Applicants for a career in the NIU must be:
- Willing to undergo and pass psychometric evaluations;
- Medically fit (with doctor's recommendations);
- Able to and skilled at swimming;
- Prepared to undergo training for five months (All phases);
- Voluntary applicants;
- Permanent members of the SAPS with the rank of Constable, Sergeant or Warrant Officer;
- Comply with the specific physical requirements for male or female candidates respectively; and
- Prepared to do advanced courses for three years.

===Phobia testing===

- Acrophobia
- Hydrophobia or Aquaphobia
- Claustrophobia

===Successfully complete a pre-selection programme===

Prospective candidates who volunteer must undergo and successfully complete a pre-selection programme which includes psychometric evaluations before they will progress to an individual endurance programme.

The 69-hour individual endurance programme assesses the individual's attributes which includes:

- Effects on the individual during sleep deprivation;
- Effects on the individual due to a lack of food;
- Ability to perform optimally under strenuous situations while deprived of sleep and food;
- Ability to perform in a team context;
- Ability to lead a group while under strenuous physical and mental stress;
- Ability to encourage group cohesion while under mental stress;
- Ability to show initiative.

Prospective members applying to join NIU Units must follow the appropriate career paths starting at the Public Order Policing Unit, and then proceed to the Tactical Response Unit before they can join the National Intervention Unit. Members who wish to grow their careers further may then join the South African Police Service Special Task Force (SAPS STF).
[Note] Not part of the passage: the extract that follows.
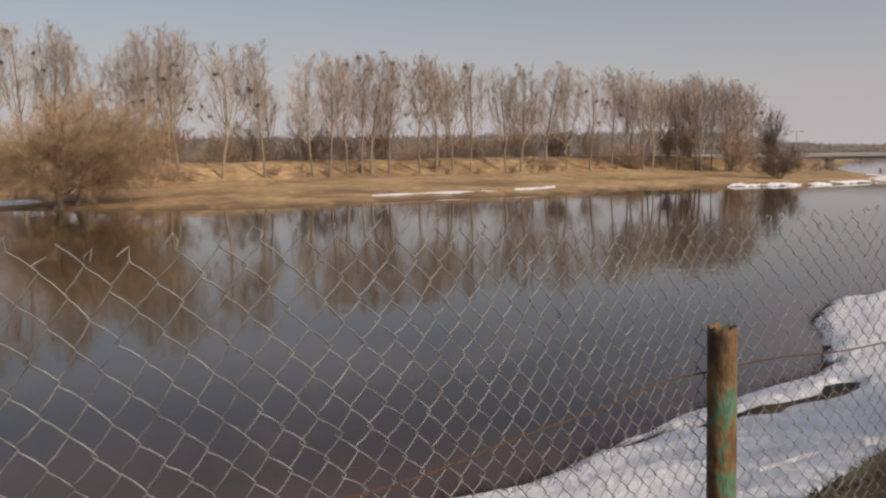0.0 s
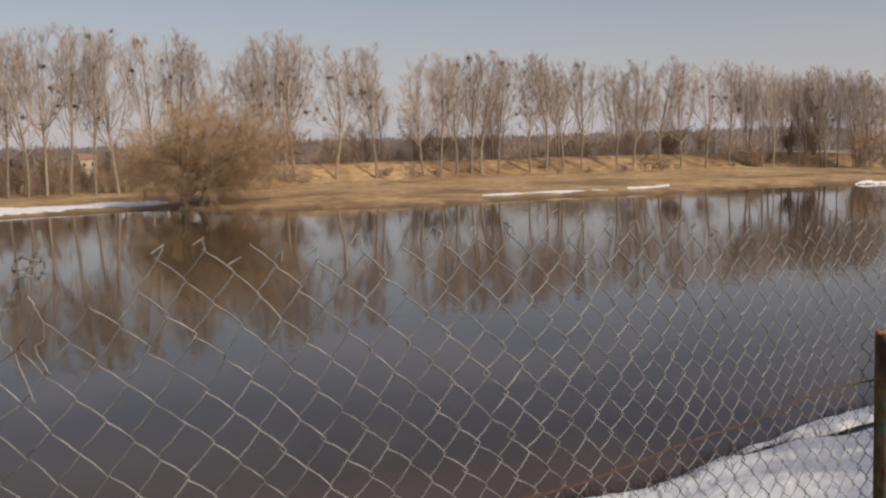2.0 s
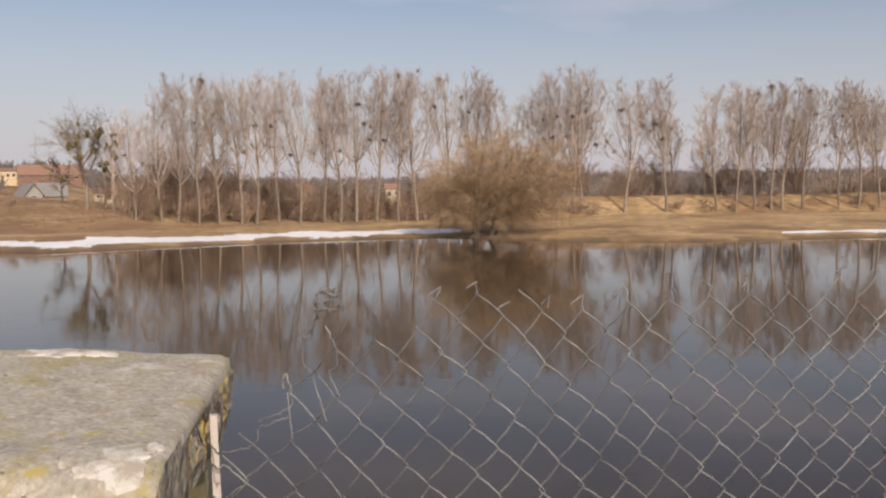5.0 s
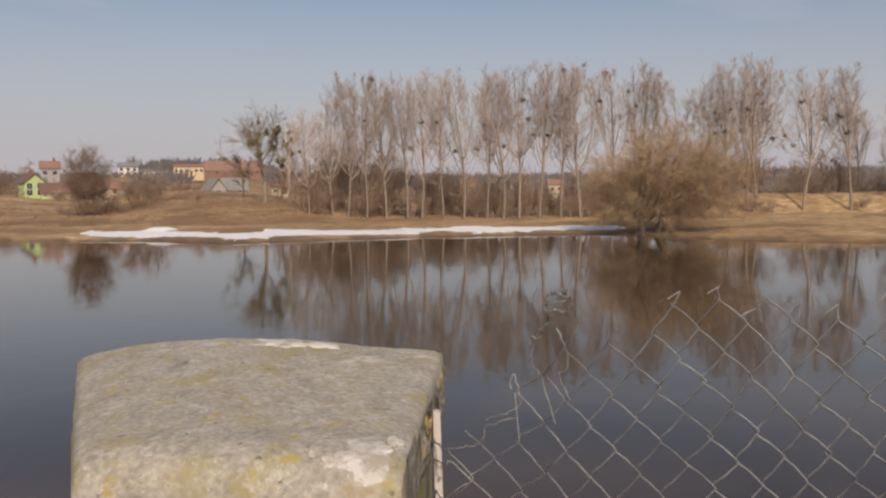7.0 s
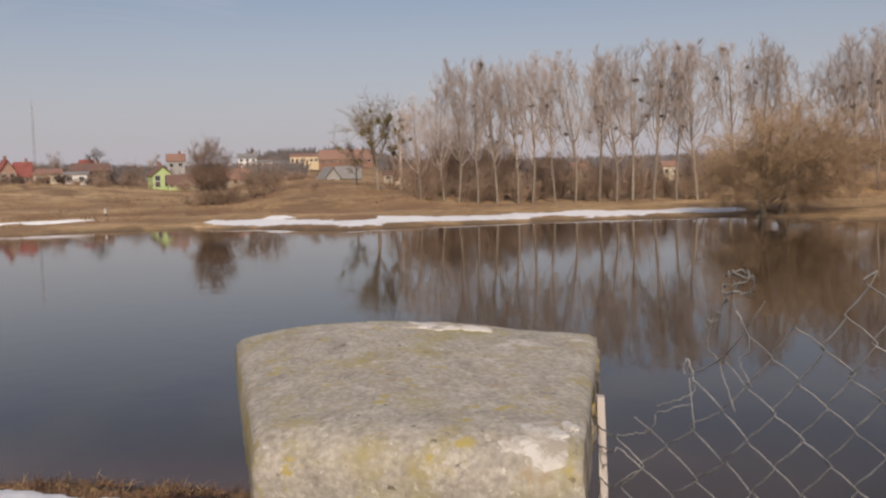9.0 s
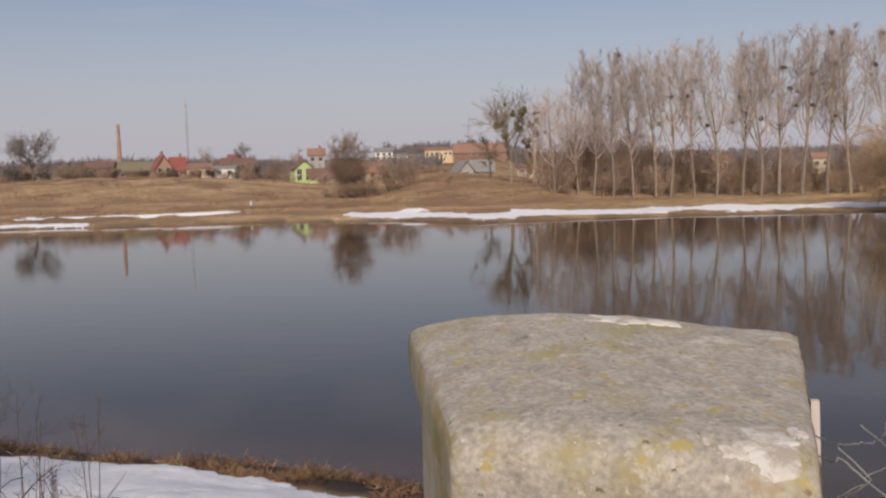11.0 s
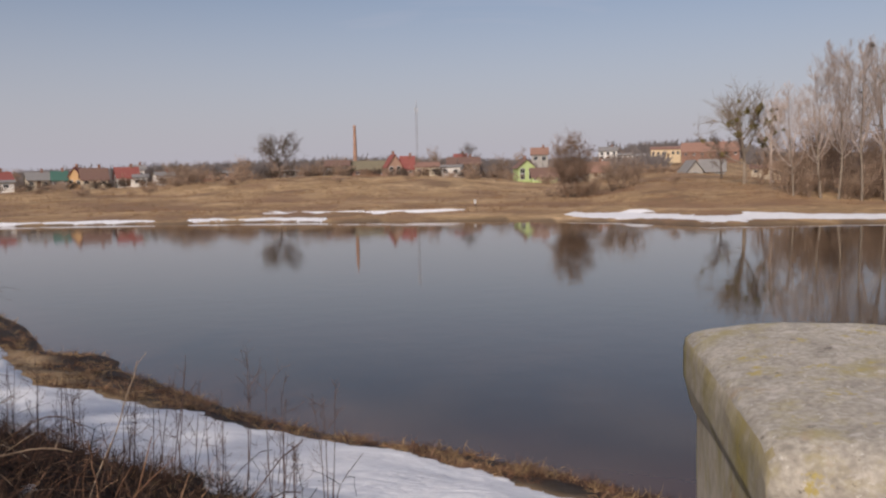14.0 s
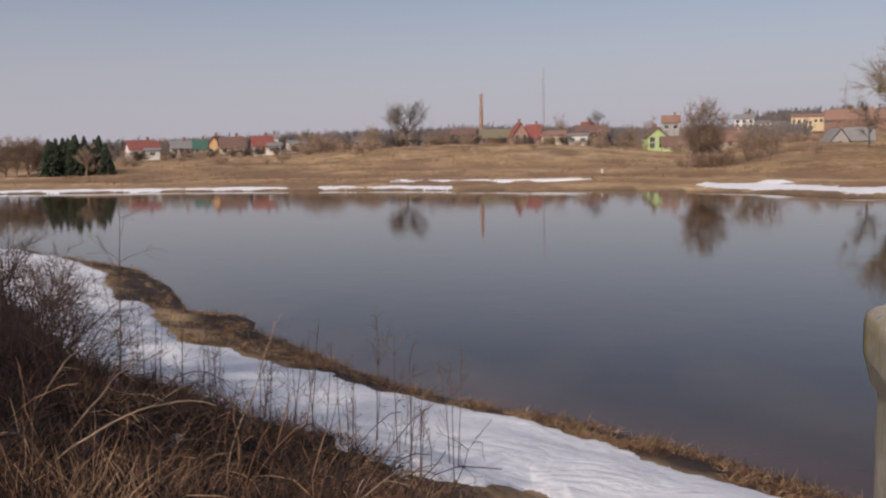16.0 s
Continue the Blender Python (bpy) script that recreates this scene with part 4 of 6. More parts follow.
def dome_mesh(seed, h, half, stems, per, twigs, twig_r):
    """A broad dome of twigs carried by boughs that fork from leaning trunks."""
    rng = np.random.default_rng(seed)
    a = rng.uniform(0, 2 * np.pi, stems)
    ct = rng.uniform(-0.75, 1.0, stems)
    sn = np.sqrt(1 - ct ** 2)
    rad = rng.uniform(0.35, 1.0, stems) ** 0.35 * 0.88
    end = np.stack([np.cos(a) * sn * half * rad, np.sin(a) * sn * half * rad, h * (0.44 + 0.56 * ct * rad)], 1) + np.array([0.6, 0, 0])
    st = np.array([-2.6, 0, 0.14 * h]) + np.stack([np.cos(a), np.sin(a), rng.uniform(-0.5, 0.5, stems)], 1) * rng.uniform(0, 1.3, stems)[:, None]
    mid = st * 0.45 + end * np.array([0.42, 0.42, 0.55]) + np.array([0, 0, 0.12 * h])
    w = np.linspace(0, 1, 7)[None, :, None]
    l1 = st[:, None] * (1 - w) ** 2 + 2 * mid[:, None] * w * (1 - w) + end[:, None] * w ** 2
    l1[:, 1:] += np.cumsum(rng.normal(0, 0.16, (stems, 6, 3)), 1)
    pos, way, t, idx = sprout(rng, l1, per, 0.22, 1.0, 52)
    l2 = grow(rng, pos, way, h * rng.uniform(0.08, 0.17, len(t)), 3, 0.06, 0.15)
    chunks = [tubes(l2, np.full((len(l2), 4), 0.016) * np.linspace(1.2, 0.5, 4), 3)]
    pos, way, t, idx = sprout(rng, l2, twigs, 0.1, 1.0, 40)
    l3 = grow(rng, pos, way, h * rng.uniform(0.05, 0.13, len(t)), 1, 0.10, 0.1)
    chunks.append(tubes(l3, np.full((len(l3), 2), twig_r) * np.array([1.1, 0.6]), 3))
    lean = grow(rng, np.array([(-2.6, 0, -0.2), (-1.0, 0.4, -0.2), (-3.2, -0.3, -0.2)]), np.array([(-0.15, -0.1, 0.9), (0.35, 0.1, 0.9), (0.4, 0.2, 0.8)]), h * np.array([0.30, 0.36, 0.30]), 6, 0.05, 0.10)
    return join([tubes(lean, taper([0.45, 0.36, 0.26], 0.4, 6), 8), tubes(l1, taper(rng.uniform(0.03, 0.085, stems), 0.15, 6), 4)]), join(chunks)


# the great willow at the water's edge
_x, _y = polar(-26.0, 102.5)
willow = tagged(new("willow"), "broad bare willow with dense tan twigs leaning over the water", "tree")
_m = dome_mesh(11, 13.6, 12.2, 130, 15, 14, 0.0105)
tagged(mesh_object("bough", *_m[0], M_TRUNK, willow, smooth=True), kind="stuff")
mesh_object("crown", *_m[1], M_WILLOW, willow)
willow.location = (_x, _y, ground_at(_x, _y) - 0.2)
willow.rotation_euler = (0, 0, radians(26))

SHRUBS = [tree_thing("shrub", "leafless brown shrub under the poplars", shrub_mesh(20 + i, 6.0, (5.0, 6.5, 4.0)[i], 13, 8, 5, 0.10, 0.020), M_SHRUB, "shrubs under the poplars", "shrub") for i in range(3)]


SCRUB = [tree_thing("shrub", "low brown scrub on the far bank", shrub_mesh(30 + i, 6.0, (6.5, 8.0, 5.0)[i], 10, 6, 5, 0.06, 0.06), M_SHRUB, "scrub of the far bank", "shrub") for i in range(3)]


def shrub(az, d, h, wide=1.0, kind=None, label=""):
    x, y = polar(az, d)
    c = copy_thing((SHRUBS if h > 3.4 else SCRUB)[int(_rng.integers(3)) if kind is None else kind], Matrix.LocRotScale((x, y, ground_at(x, y) - 0.1), Euler((0, 0, _rng.uniform(0, 6.28))), None))
    c.scale = (h / 6 * wide, h / 6 * wide, h / 6)
    return tagged(c, label)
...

All National Intervention applicants are volunteers and have to comply with stringent physical requirements before being admitted to the basic training and selection course. The volunteer must also show certain personal traits such as maturity, leadership skills, and sound judgment.
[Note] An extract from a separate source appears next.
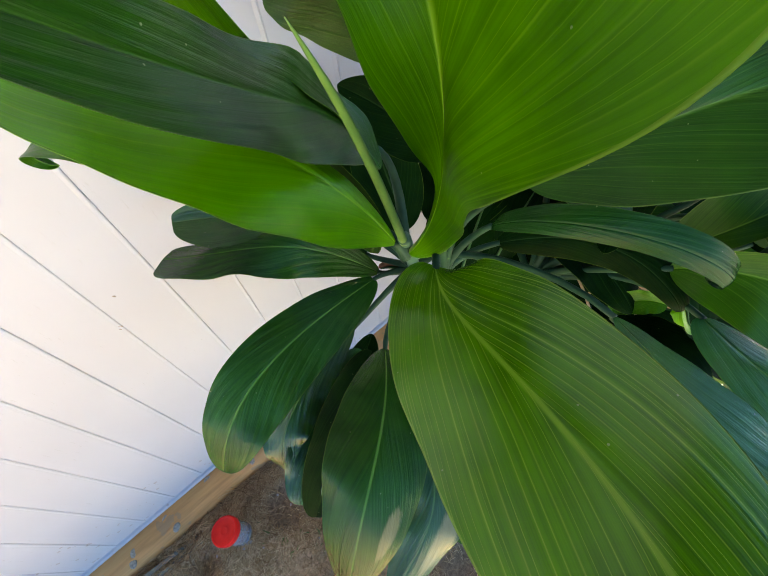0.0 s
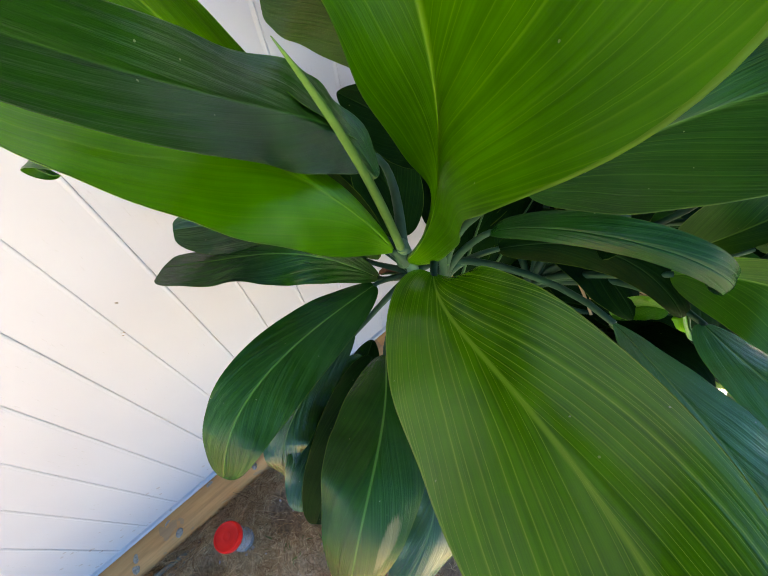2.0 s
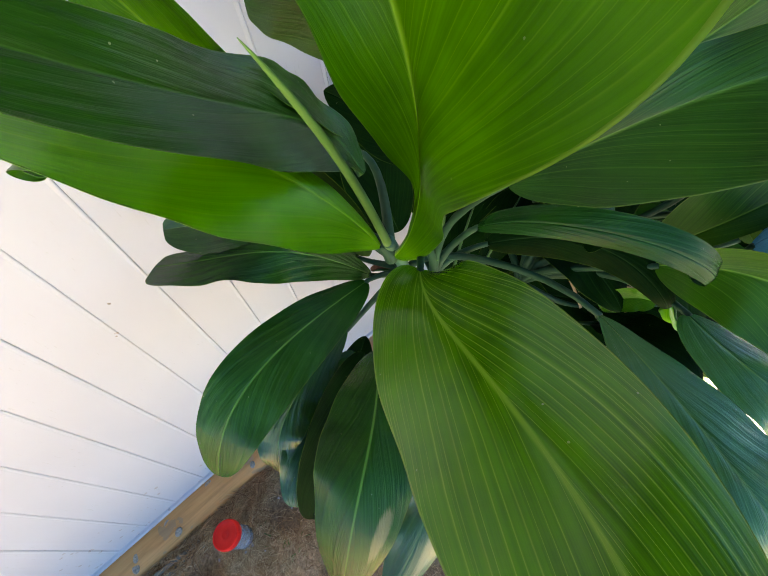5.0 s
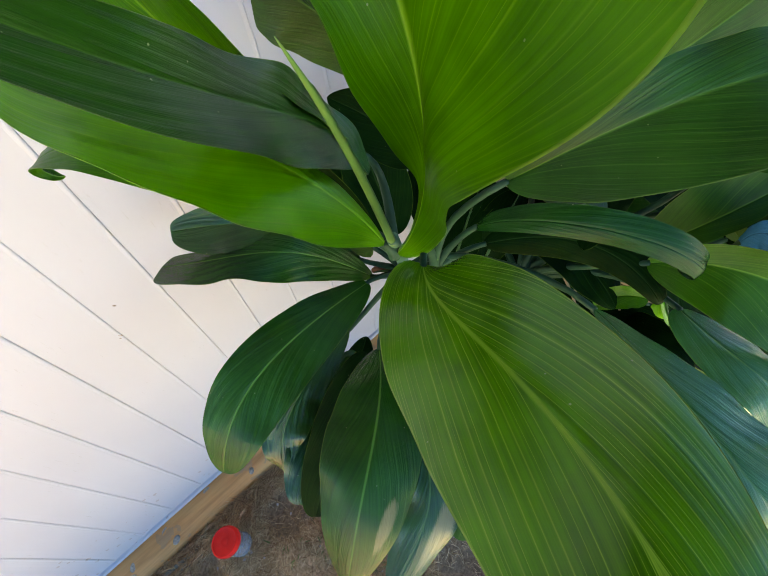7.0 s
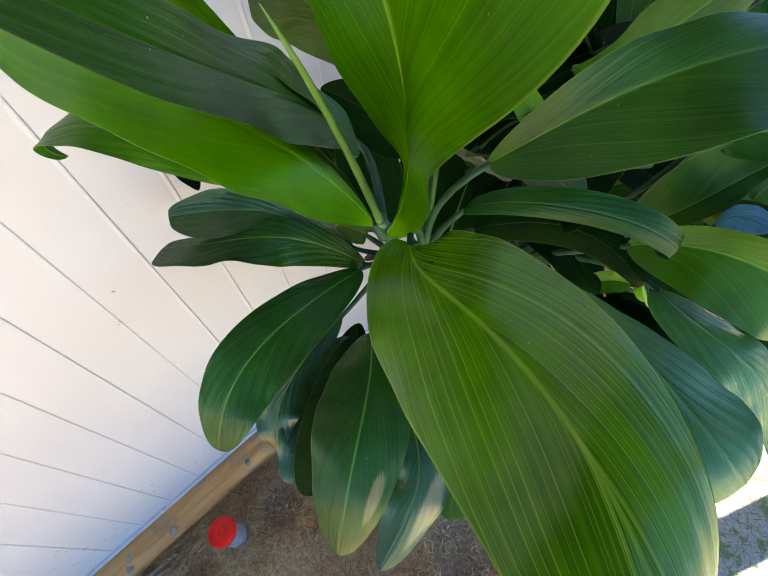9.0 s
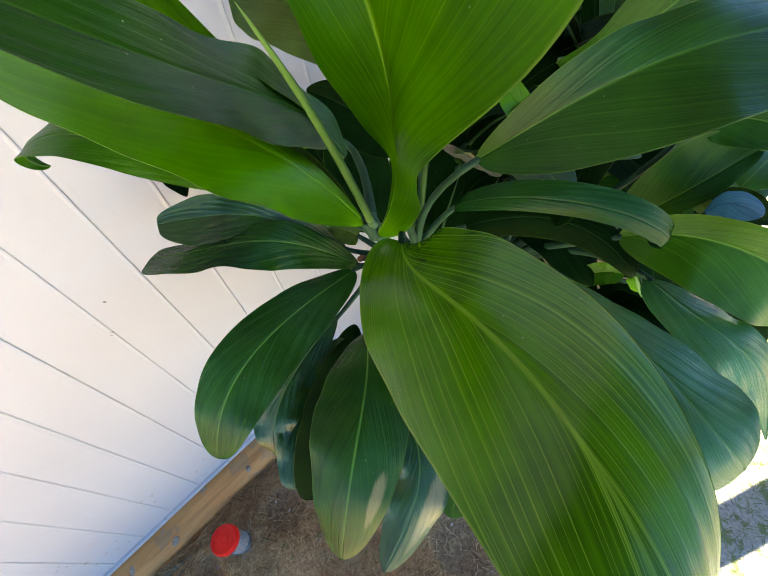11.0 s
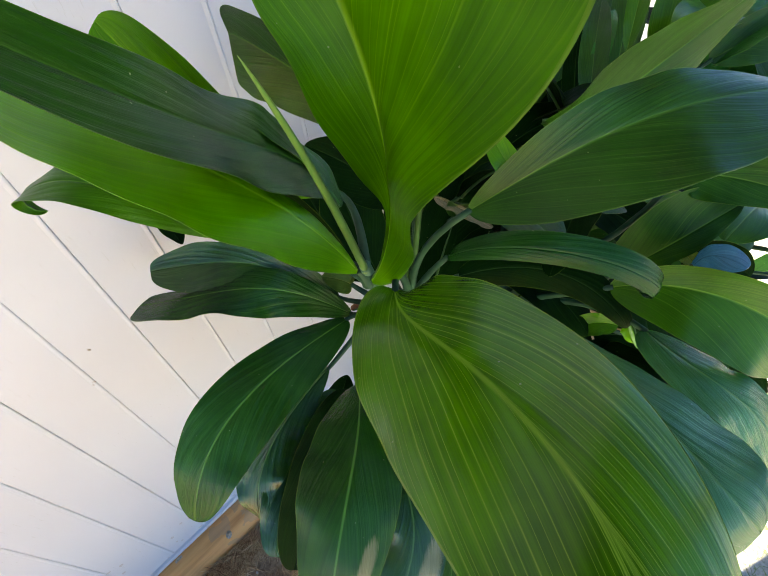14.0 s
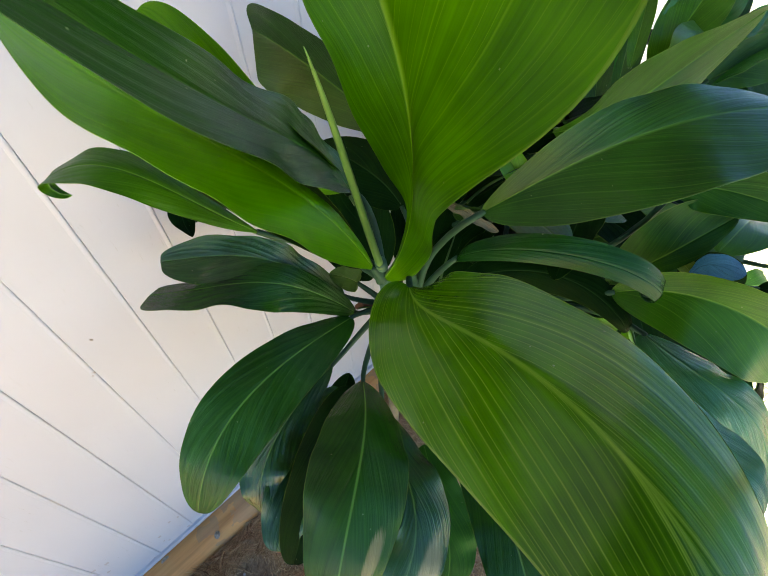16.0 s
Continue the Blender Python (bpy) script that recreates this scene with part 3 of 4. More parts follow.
def ground_height(x, y):
    v = 0.012 * noise.noise(Vector((x * 3.1, y * 3.1, 0.3))) + 0.006 * noise.noise(Vector((x * 11, y * 11, 1.7))) + 0.0025 * noise.noise(Vector((x * 45, y * 45, 4.1)))
    for hx, hy, hr, hd in HOLLOWS:
        r2 = ((x - hx) ** 2 + (y - hy) ** 2) / hr ** 2
        v -= hd * math.exp(-r2 * 1.6)
    return v + climb(x, y)


def build_ground():
    g = np.concatenate([[-300, -60, -20, -8, -4, -2.4], np.arange(-1.6, 1.601, 0.02), [2.0, 2.6, 3.4, 5, 9, 25, 80, 300]])
    verts, faces = [], []
    for y in g:
        for x in g:
            near = max(abs(x), abs(y)) < 1.61
            verts.append((x, y + 0.2, ground_height(x, y + 0.2) if near else 0.0))
    n = len(g)
    for j in range(n - 1):
        for i in range(n - 1):
            faces.append((j * n + i, j * n + i + 1, (j + 1) * n + i + 1, (j + 1) * n + i))
    return from_lists("ground", verts, faces, SOIL)


tagged(build_ground(), "dry brown earth with straw and hollows", "ground", "", "structure")


def strands(name, count, material, area, length, lift, width, seed, bias=0.0, label="", category=""):
    """Loose dry stems or blades lying on the ground."""
    r = random.Random(seed)
    verts, faces = [], []
    made = 0
    while made < count:
        x, y = r.uniform(area[0], area[1]), r.uniform(area[2], area[3])
        if noise.noise(Vector((x * 4, y * 4, seed))) + bias < r.uniform(-0.5, 0.5):
            continue
        if any((x - hx) ** 2 + (y - hy) ** 2 < (0.85 * hr) ** 2 for hx, hy, hr, hd in HOLLOWS) and r.random() < 0.88:
            continue
        a = r.uniform(0, 6.283)
        ln = length * r.uniform(0.4, 1.3)
        z = ground_height(x, y) + 0.001
        rise = lift * r.uniform(0.2, 1.0)
        curl = r.uniform(-1.2, 1.2)
        b = len(verts)
        w = width * r.uniform(0.6, 1.3)
        px, py = x, y
        for k in range(4):
            s = k / 3
            ang = a + curl * s
            cx, cy = -math.sin(ang) * w * (1 - 0.7 * s), math.cos(ang) * w * (1 - 0.7 * s)
            zz = z + rise * math.sin(s * 2.2)
            verts += [(px - cx, py - cy, zz), (px + cx, py + cy, zz), (px, py, zz + w * 1.3)]
            px += math.cos(ang) * ln / 3
            py += math.sin(ang) * ln / 3
        for k in range(3):
            o = b + 3 * k
            faces += [(o, o + 3, o + 5, o + 2), (o + 1, o + 2, o + 5, o + 4)]
        made += 1
    return tagged(from_lists(name, verts, faces, material, None, "", False), label, category, "", "stuff")


strands("dry_straw", 24000, STRAW, (-0.42, 0.35, -0.85, 0.75), 0.024, 0.009, 0.0009, 3, 0.05, "loose pale dry straw lying on the brown earth", "straw")
strands("brown_twigs", 16000, TWIG, (-0.42, 0.2, -0.85, 0.45), 0.032, 0.012, 0.0008, 14, -0.05, "tangled thin brown dry stems on earth", "twigs")
strands("dark_twigs", 2600, TWIG, (-0.418, -0.355, -0.85, 0.45), 0.055, 0.026, 0.0012, 9, 0.3, "thin brown twigs along the timber beam", "twigs").matrix_world = WALL_TURN
strands("sunny_grass", 5000, GRASS, (0.1, 1.3, 0.3, 1.75), 0.03, 0.02, 0.0008, 12, -0.05, "sparse short green grass on sunlit ground", "grass")
strands("weed_sprouts", 260, GRASS, (-0.3, 0.12, -0.55, 0.3), 0.018, 0.012, 0.0016, 21, -0.1, "tiny green weed sprouts in dry earth", "weeds")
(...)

The basic training course includes weapons, rural and urban combat training courses. Compulsory advanced courses include special skills such as diving, VIP protection, explosives and medical training.

Although membership of the National Intervention Unit is open to both male and female SAPS members, female operatives undergo a separate selection course.

==Current==

The National Intervention Unit is actively involved in anti-rhino poaching operations in South Africa, stabilizing industrial and mining unrest as well as intervening in situations involving political violence.

The National Intervention Unit, as a part of the operational response services division - along with Public Order Policing units, the Special Task force, the Tactical Response Teams and the air-wing - were a central part of the police strategy that resulted in the Marikana Massacre. Their operational commander at Marikana, Lieutenant Colonel Kaizer Modiba, testified before the Farlam Commission of inquiry into the massacre in which he was shown to have ordered his officers to immediately sweep the nearby hill for more weapons rather than seeing to the injuries of the miners who had just been shot. This was "criticised because most NIU members had level-three first aid qualifications as part of their NIU training... According to the police service's official crime scene policy, the first member at the crime scene “with due consideration of the integrity of physical evidence, must assist the injured within the limitation of his or her training as a matter of priority”." When questioned, Modiba could not recall that he had read the police's crime scene policy.

The National Intervention Unit, as a part of the Formed Police Unit / African Standby Force (ASF) for SADC (Southern African Development Community) is conducting operations in Lesotho attempting to restore peace, stability and democracy.